Carolina Motoki
CPT, Brasil
Las Américas arrastran una triste memoria y sus heridas siguen abiertas hoy: la esclavización de indígenas y negros secuestrados en África está en el corazón de nuestra colonización y de nuestra constitución como “naciones independientes”. La transformación de los seres humanos en mercancías -¡incluso decían que no tenían alma!-, fue fundamental para la industrialización, el enriquecimiento de Europa y la consolidación del sistema capitalista.
Nosotros, de este lado del océano, fuimos condenados a otra modernidad: la que pretende homogeneizar y eliminar las más diversas formas de vivir y estar en el mundo; la que expulsa a las comunidades de sus territorios de vida para transformarlos en madera, mineral, hierba o soya, y abastecer a Europa y otras partes del mundo. En este proceso, la tierra se vuelve esclava, los hombres y mujeres se vuelven esclavos, toda la humanidad sufre de virus contagiosos.

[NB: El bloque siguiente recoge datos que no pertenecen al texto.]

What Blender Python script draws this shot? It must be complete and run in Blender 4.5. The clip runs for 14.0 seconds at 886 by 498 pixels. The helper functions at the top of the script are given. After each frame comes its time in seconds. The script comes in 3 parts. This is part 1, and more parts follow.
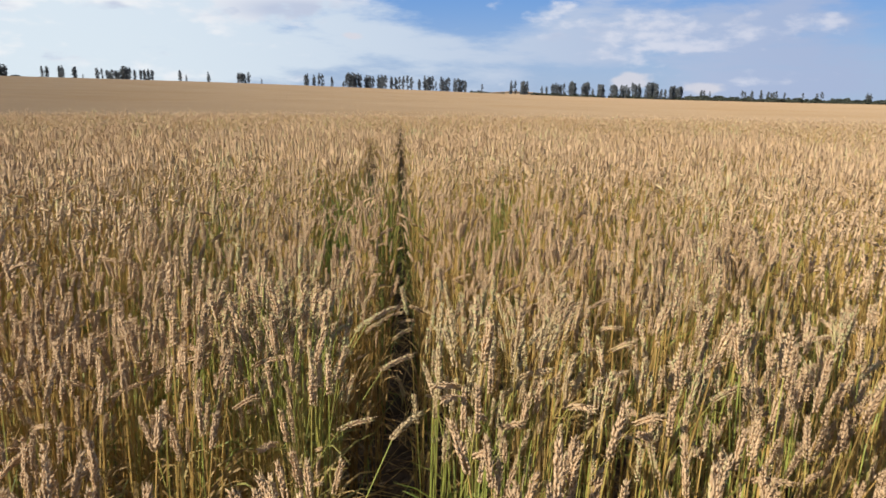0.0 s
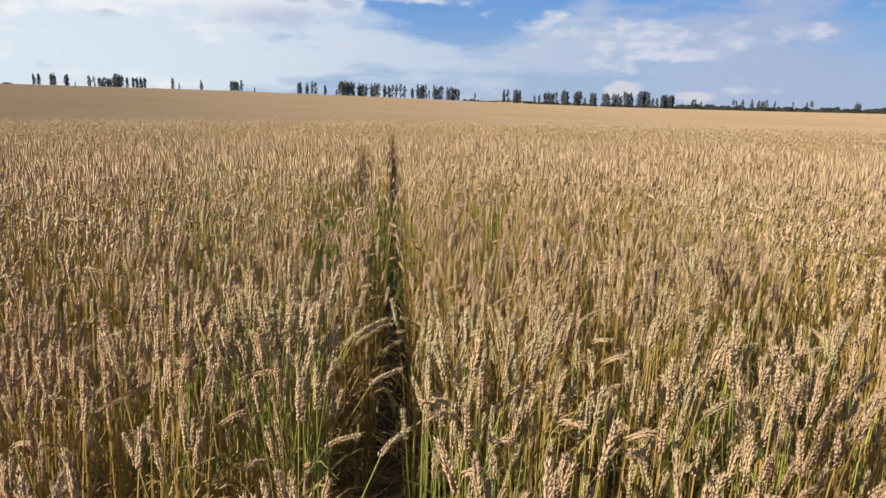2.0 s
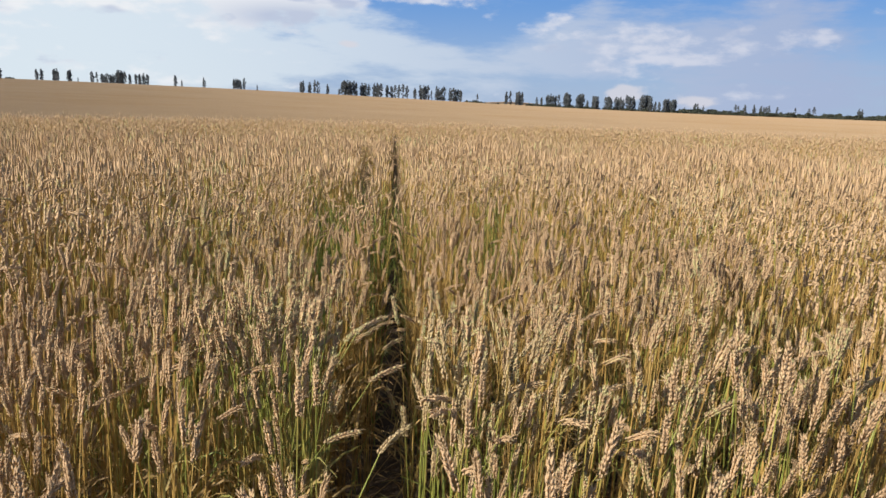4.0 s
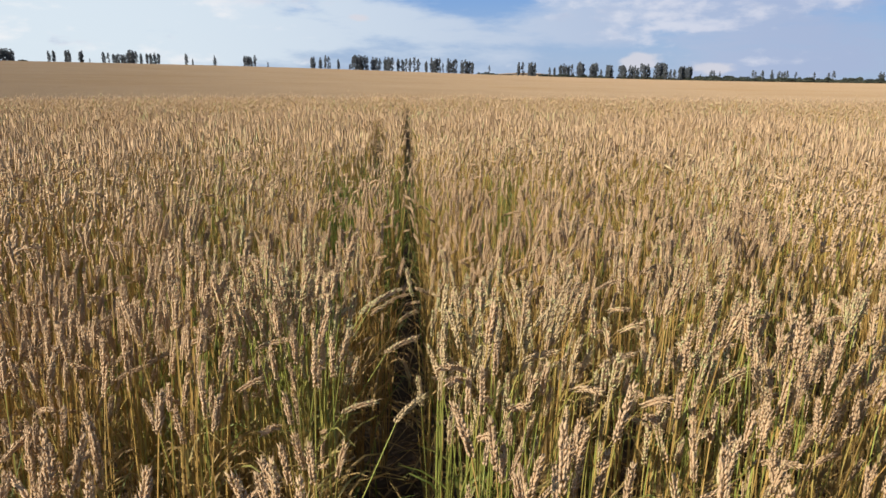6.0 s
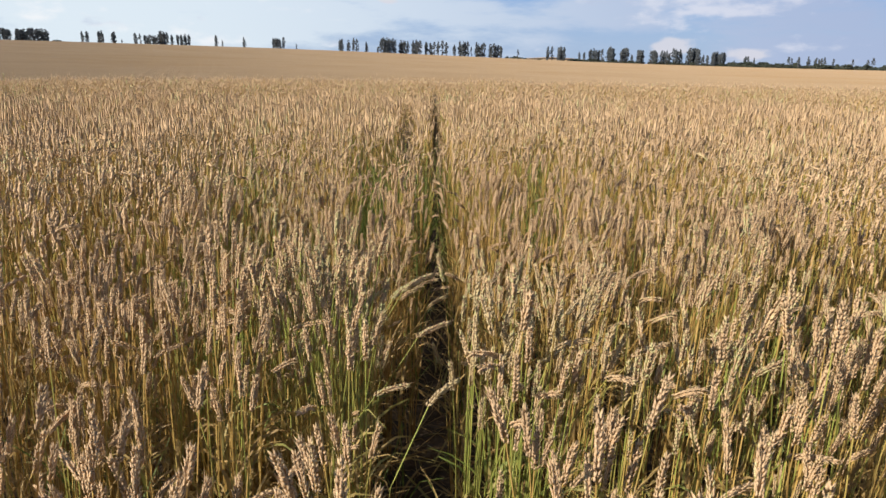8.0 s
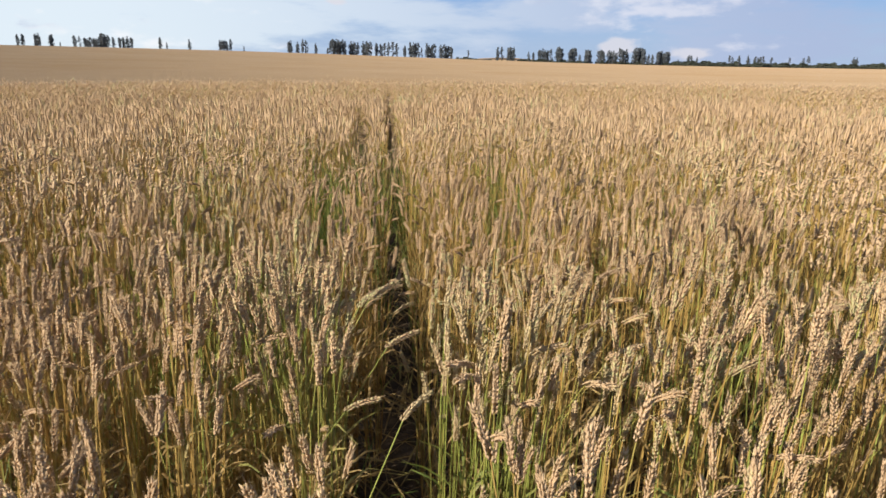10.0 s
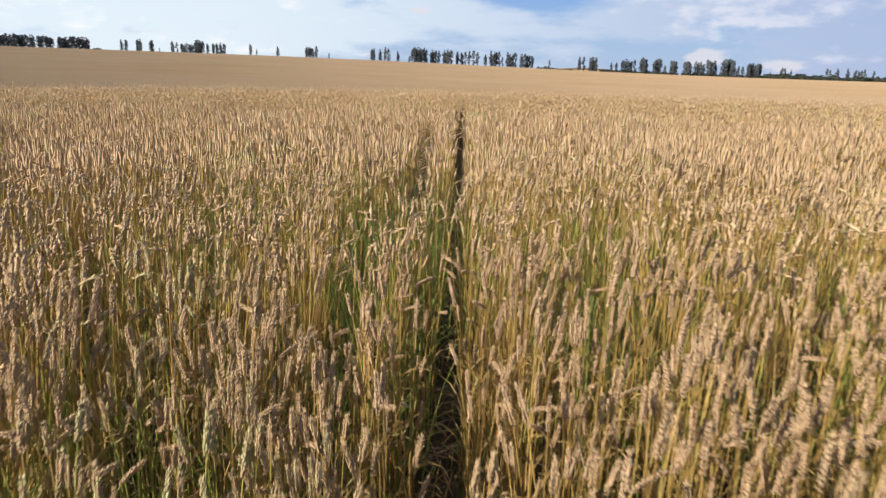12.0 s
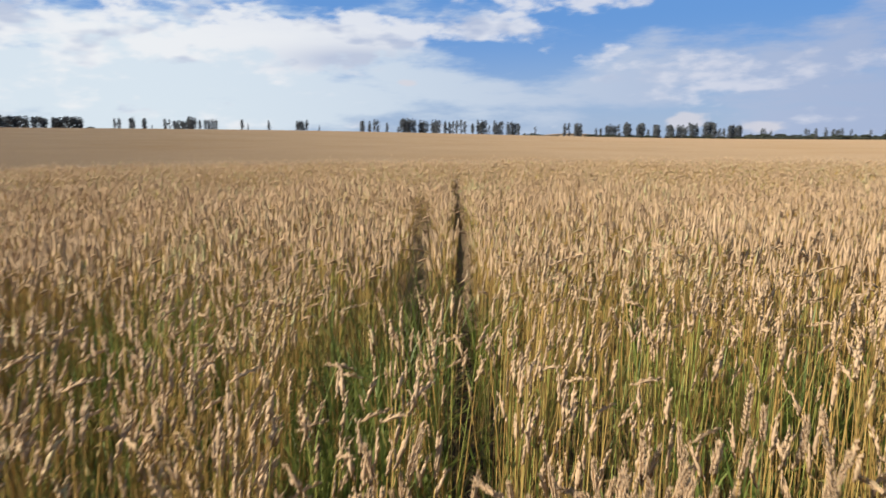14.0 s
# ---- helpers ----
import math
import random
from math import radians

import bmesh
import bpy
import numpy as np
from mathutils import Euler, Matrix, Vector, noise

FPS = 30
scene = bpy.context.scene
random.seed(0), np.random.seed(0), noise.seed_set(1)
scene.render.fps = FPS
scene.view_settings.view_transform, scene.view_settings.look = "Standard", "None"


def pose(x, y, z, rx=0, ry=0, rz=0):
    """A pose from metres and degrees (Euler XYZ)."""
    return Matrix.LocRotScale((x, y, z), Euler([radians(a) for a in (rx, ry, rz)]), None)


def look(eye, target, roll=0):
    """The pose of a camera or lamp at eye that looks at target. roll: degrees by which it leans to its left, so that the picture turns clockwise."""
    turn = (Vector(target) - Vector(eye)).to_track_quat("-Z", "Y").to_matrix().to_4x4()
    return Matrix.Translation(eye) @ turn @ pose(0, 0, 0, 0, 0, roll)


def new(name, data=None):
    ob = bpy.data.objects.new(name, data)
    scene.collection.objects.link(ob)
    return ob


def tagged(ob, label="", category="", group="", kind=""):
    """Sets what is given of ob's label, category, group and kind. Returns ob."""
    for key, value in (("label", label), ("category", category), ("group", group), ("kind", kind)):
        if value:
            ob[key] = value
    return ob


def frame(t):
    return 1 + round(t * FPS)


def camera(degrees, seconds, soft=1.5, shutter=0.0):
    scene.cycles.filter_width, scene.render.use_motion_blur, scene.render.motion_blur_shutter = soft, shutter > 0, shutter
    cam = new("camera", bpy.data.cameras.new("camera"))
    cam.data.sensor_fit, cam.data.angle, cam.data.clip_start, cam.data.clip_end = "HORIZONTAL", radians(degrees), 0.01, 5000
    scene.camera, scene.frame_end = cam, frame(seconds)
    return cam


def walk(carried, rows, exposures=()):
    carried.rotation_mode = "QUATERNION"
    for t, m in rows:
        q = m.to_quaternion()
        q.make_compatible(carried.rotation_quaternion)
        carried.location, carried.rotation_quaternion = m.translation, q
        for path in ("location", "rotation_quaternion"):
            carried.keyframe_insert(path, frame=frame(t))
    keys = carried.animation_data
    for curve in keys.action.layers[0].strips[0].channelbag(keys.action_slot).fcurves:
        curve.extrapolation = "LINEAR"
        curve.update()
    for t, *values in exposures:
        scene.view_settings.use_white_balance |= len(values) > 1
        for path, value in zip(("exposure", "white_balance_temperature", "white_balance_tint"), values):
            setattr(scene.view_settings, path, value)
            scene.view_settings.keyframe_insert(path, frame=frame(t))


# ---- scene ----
# ---- camera ----
cam = camera(66.6, 14.0, soft=1.6, shutter=0.35)
ROWS = [
    (0.0, 0.000, 0.000, 1.410, 77.27, -0.64, -0.00),
    (0.5, -0.010, -0.009, 1.416, 78.33, -2.29, 2.29),
    (1.0, -0.004, -0.006, 1.417, 79.23, -1.69, 0.88),
    (1.5, 0.006, 0.001, 1.407, 77.14, -2.74, -1.12),
    (2.0, 0.007, 0.017, 1.416, 77.95, -0.74, -0.58),
    (2.5, 0.008, 0.027, 1.416, 78.18, -0.36, -1.48),
    (3.0, 0.002, 0.026, 1.409, 78.57, -1.24, -0.83),
    (5.5, 0.006, 0.024, 1.403, 76.31, -1.11, 0.15),
    (6.0, 0.007, 0.019, 1.401, 75.82, -0.25, 0.58),
    (6.5, 0.003, 0.013, 1.405, 75.45, -0.07, 1.68),
    (7.0, -0.003, 0.010, 1.405, 75.35, -0.20, 2.99),
    (7.5, -0.006, 0.012, 1.405, 74.50, -0.57, 3.04),
    (10.0, -0.041, 0.062, 1.402, 74.62, -0.33, -1.16),
    (10.2, -0.019, 0.156, 1.384, 74.72, -2.12, -3.77),
    (10.5, 0.013, 0.298, 1.357, 75.81, -2.57, -1.59),
    (10.7, 0.050, 0.404, 1.368, 77.78, -1.92, 1.32),
    (11.0, 0.105, 0.562, 1.385, 77.98, 1.01, 1.28),
    (11.3, 0.100, 0.723, 1.353, 77.32, 0.34, 1.37),
    (11.5, 0.096, 0.830, 1.332, 74.01, 1.47, -0.54),
    (11.7, 0.049, 0.974, 1.374, 68.20, 3.20, 4.10),
    (11.8, 0.026, 1.046, 1.395, 72.13, 0.63, 5.74),
    (12.0, -0.021, 1.190, 1.437, 75.23, -1.09, 5.41),
    (12.2, -0.045, 1.298, 1.431, 74.53, -1.39, 7.37),
    (12.5, -0.082, 1.459, 1.422, 76.85, -1.55, 11.33),
    (12.7, -0.075, 1.573, 1.432, 78.92, 0.34, 11.65),
    (13.0, -0.065, 1.744, 1.446, 82.13, 0.27, 8.29),
    (13.2, -0.074, 1.820, 1.439, 81.10, 1.16, 7.92),
    (13.5, -0.088, 1.935, 1.428, 79.11, 1.35, 7.07),
    (13.7, -0.129, 2.076, 1.431, 79.68, -0.07, 7.53),
    (14.0, -0.190, 2.288, 1.435, 80.84, 0.39, 4.44),
]
walk(cam, [(t, pose(x, y, z, rx, ry, rz)) for t, x, y, z, rx, ry, rz in ROWS], exposures=[(0.0, 0.79), (3.0, 0.76), (5.5, 0.77), (7.5, 0.82), (10.0, 0.89), (11.0, 0.86), (12.0, 0.93), (12.5, 1.0), (13.5, 0.84), (14.0, 0.75)])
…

La colonización no es un evento pasado. Las miles de comunidades tradicionales –indígenas, quilombolas, campesinas- cobijan territorios ecológicos tan diversos como sus modos de vida. Desde el Pantanal y el Chaco hasta los bosques Chiquitanos, pasando por la Selva Panamasónica y el Cerrado brasileño, sobrevolando La Patagonia hasta la Selva Maya, en los llanos, en las mesetas o en los altos, son innumerables las comunidades que siguen resistiendo la colonización. Sus territorios son codiciados para la expansión del capital, a través de constantes invasiones que los convierten en espacios de lucro para la agroindustria y la minería, mercantilizando también los bosques. Las comunidades son expoliadas, destruyendo la diversidad de formas de vida. La resistencia al avance del capital supone extrema violencia y criminalización.
Esta destrucción favorece una especie de “monocultura de la vida”, que nos está conduciendo al fin del mundo. El objetivo es que todos formemos parte del sistema de producción capitalista, como meros consumidores o trabajadores explotados, frecuentemente en condiciones de esclavitud. Este “progreso” pretende hacernos a todos iguales. Pero no somos todos iguales; este sistema se basa en una inmensa desigualdad, en el saqueo de la fuerza del trabajo y de los bienes naturales, con una desproporcionada correlación de fuerzas.
La expulsión de las comunidades de sus territorios supone el trabajo esclavo contemporáneo, que sigue tratando a hombres y mujeres peor que animales, como si fueran cosas, despojadas de alma y humanidad, despojadas de su dignidad. Primero, porque toda destrucción ambiental se hace a través de formas intensas y degradantes de explotación del trabajo humano, como la deforestación y la minería. Segundo, porque, expulsadas, estas personas terminan empobrecidas, convirtiéndose en presa fácil del sistema esclavista. En las ciudades, su sabiduría y conocimiento, anclados en la tierra, las plantas, las aguas, los suelos, ya no se valoran. Sin opción, terminan sometiéndose a trabajos precarios y su existencia se convierte en un instrumento del capital.
Por el contrario, la resistencia de estas comunidades nos da esperanza frente a la explotación capitalista. Sus cuerpos-territorios imponen una barrera al capital y luchan contra el progreso que se presenta como muerte, barbarie colonial.
Con las comunidades, aprendemos otra idea de la tenencia de la tierra, frente a la propiedad privada que concentra la riqueza; aprendemos posibilidades de autonomía y autosuficiencia, frente a la dependencia del “rey mercado”; aprendemos otros valores para orientar la organización de la vida y las relaciones, otra política; aprendemos otros sistemas de producción que no usurpan la naturaleza y que producen nuestra socio-biodiversidad. Finalmente, aprendemos otra espiritualidad, recordando el pasado para redimir el presente y, en la acción y la resistencia, esperar el futuro.